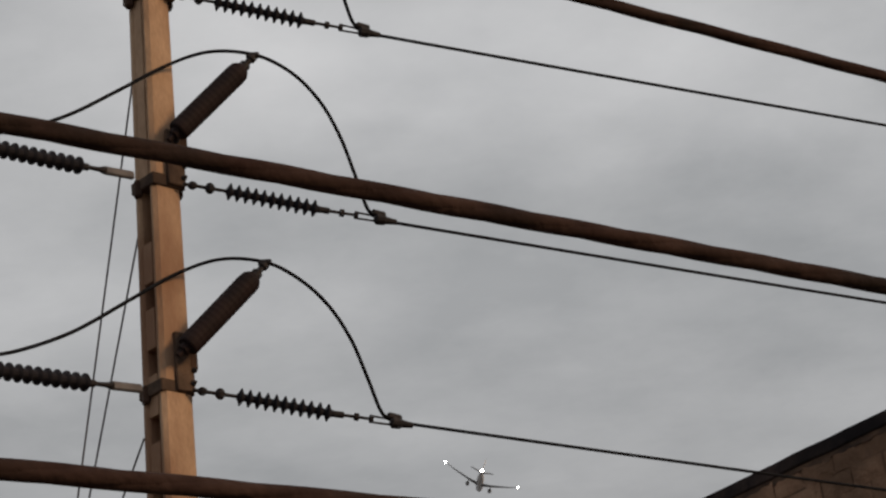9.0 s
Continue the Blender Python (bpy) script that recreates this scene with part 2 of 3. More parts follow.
def turned(bm, a, b, profile, seg=16):
    """A body of revolution from a to b: profile rows of (share of the way, radius)."""
    a, b = Vector(a), Vector(b)
    q = (b - a).to_track_quat("Z", "Y").to_matrix()
    rings = []
    for s, r in profile:
        c = a.lerp(b, s)
        rings.append([bm.verts.new(c + q @ Vector((r * math.cos(k * math.tau / seg), r * math.sin(k * math.tau / seg), 0))) for k in range(seg)])
    for p, n in zip(rings, rings[1:]):
        for k in range(seg):
            bm.faces.new((p[k], p[(k + 1) % seg], n[(k + 1) % seg], n[k]))
    bm.faces.new(rings[0][::-1])
    bm.faces.new(rings[-1])
    return bm


def rod(bm, a, b, r, seg=10):
    return turned(bm, a, b, [(0, r), (1, r)], seg)


def smooth_path(pts, steps=8):
    """A Catmull-Rom line through the points."""
    p = [Vector(v) for v in pts]
    p = [2 * p[0] - p[1]] + p + [2 * p[-1] - p[-2]]
    out = []
    for i in range(1, len(p) - 2):
        for k in range(steps):
            t = k / steps
            out.append(0.5 * (2 * p[i] + (p[i + 1] - p[i - 1]) * t + (2 * p[i - 1] - 5 * p[i] + 4 * p[i + 1] - p[i + 2]) * t * t
                              + (3 * p[i] - p[i - 1] - 3 * p[i + 1] + p[i + 2]) * t ** 3))
    return out + [p[-2]]


def tube(bm, path, r, seg=8, wobble=0.0, twist=None):
    """A tube along a path; twist = (strand offset, metres a turn, phase) winds it round the path."""
    path = [Vector(v) for v in path]
    rings, run = [], 0.0
    for i, c in enumerate(path):
        d = (path[min(i + 1, len(path) - 1)] - path[max(i - 1, 0)]).normalized()
        side = d.cross(Vector((0, 0, 1))).normalized()
        up = side.cross(d)
        if i:
            run += (c - path[i - 1]).length
        if twist:
            a = run / twist[1] * math.tau + twist[2]
            c = c + twist[0] * (side * math.cos(a) + up * math.sin(a))
        rr = r * (1 + wobble * noise.noise(c * 3.0))
        rings.append([bm.verts.new(c + rr * (side * math.cos(k * math.tau / seg) + up * math.sin(k * math.tau / seg))) for k in range(seg)])
    for p, n in zip(rings, rings[1:]):
        for k in range(seg):
            bm.faces.new((p[k], p[(k + 1) % seg], n[(k + 1) % seg], n[k]))
    bm.faces.new(rings[0][::-1])
    bm.faces.new(rings[-1])
    return bm


# ---------------------------------------------------------------- ground
def ground():
    bm = bmesh.new()
    bmesh.ops.create_grid(bm, x_segments=40, y_segments=40, size=2500)
    ob = part("ground", bm, M_GROUND, None)
    tagged(ob, "bare dusty ground of the street", "ground", kind="structure")


ground()

# ---------------------------------------------------------------- pole and line
PX, PY = -0.905, 16.10            # axis of the pole
TURN = radians(15)                # the line runs to the right and away
ALONG, ACROSS = Vector((math.cos(TURN), math.sin(TURN), 0)), Vector((math.sin(TURN), -math.cos(TURN), 0))
STEP = 1.455                      # height between the three conductors


def line_at(x, z):
    """A place in the upright plane of the line, from its reading on the plane 16 m ahead of the street eye."""
    y = 16.0 / (1 - math.tan(TURN) * (x / 16 + 0.05))
    return Vector((x / 16 * y, y, 1.6 + (z - 1.6) * y / 16))


EYE = Vector((-0.03, 0.01, 1.43))
LEFT_TURN = radians(43)           # on the other side of the pole the line comes towards the street


def left_at(x, z):
    """The same for the left-hand span, which leaves the pole at its own angle."""
    ref = Vector((x, 16.0, z)) - EYE
    k = math.tan(LEFT_TURN)
    t = (15.97 - k * PX - EYE.y + k * EYE.x) / (ref.y - k * ref.x)
    return EYE + ref * t


def nearer(p, d):
    """The place d metres before p on the line of sight from the street."""
    return p + (EYE - p).normalized() * d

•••

• **GIVEN TASK**:
Go from the first line of the listing to the line holding "return turned(bm, a, b, [(0, r), (1, r)], seg)" and, please, transcribe those lines exactly, both included, with no pictures.

• **RESPONSE TO THE EXERCISE**:
9.0 s
Continue the Blender Python (bpy) script that recreates this scene with part 2 of 3. More parts follow.
def turned(bm, a, b, profile, seg=16):
    """A body of revolution from a to b: profile rows of (share of the way, radius)."""
    a, b = Vector(a), Vector(b)
    q = (b - a).to_track_quat("Z", "Y").to_matrix()
    rings = []
    for s, r in profile:
        c = a.lerp(b, s)
        rings.append([bm.verts.new(c + q @ Vector((r * math.cos(k * math.tau / seg), r * math.sin(k * math.tau / seg), 0))) for k in range(seg)])
    for p, n in zip(rings, rings[1:]):
        for k in range(seg):
            bm.faces.new((p[k], p[(k + 1) % seg], n[(k + 1) % seg], n[k]))
    bm.faces.new(rings[0][::-1])
    bm.faces.new(rings[-1])
    return bm


def rod(bm, a, b, r, seg=10):
    return turned(bm, a, b, [(0, r), (1, r)], seg)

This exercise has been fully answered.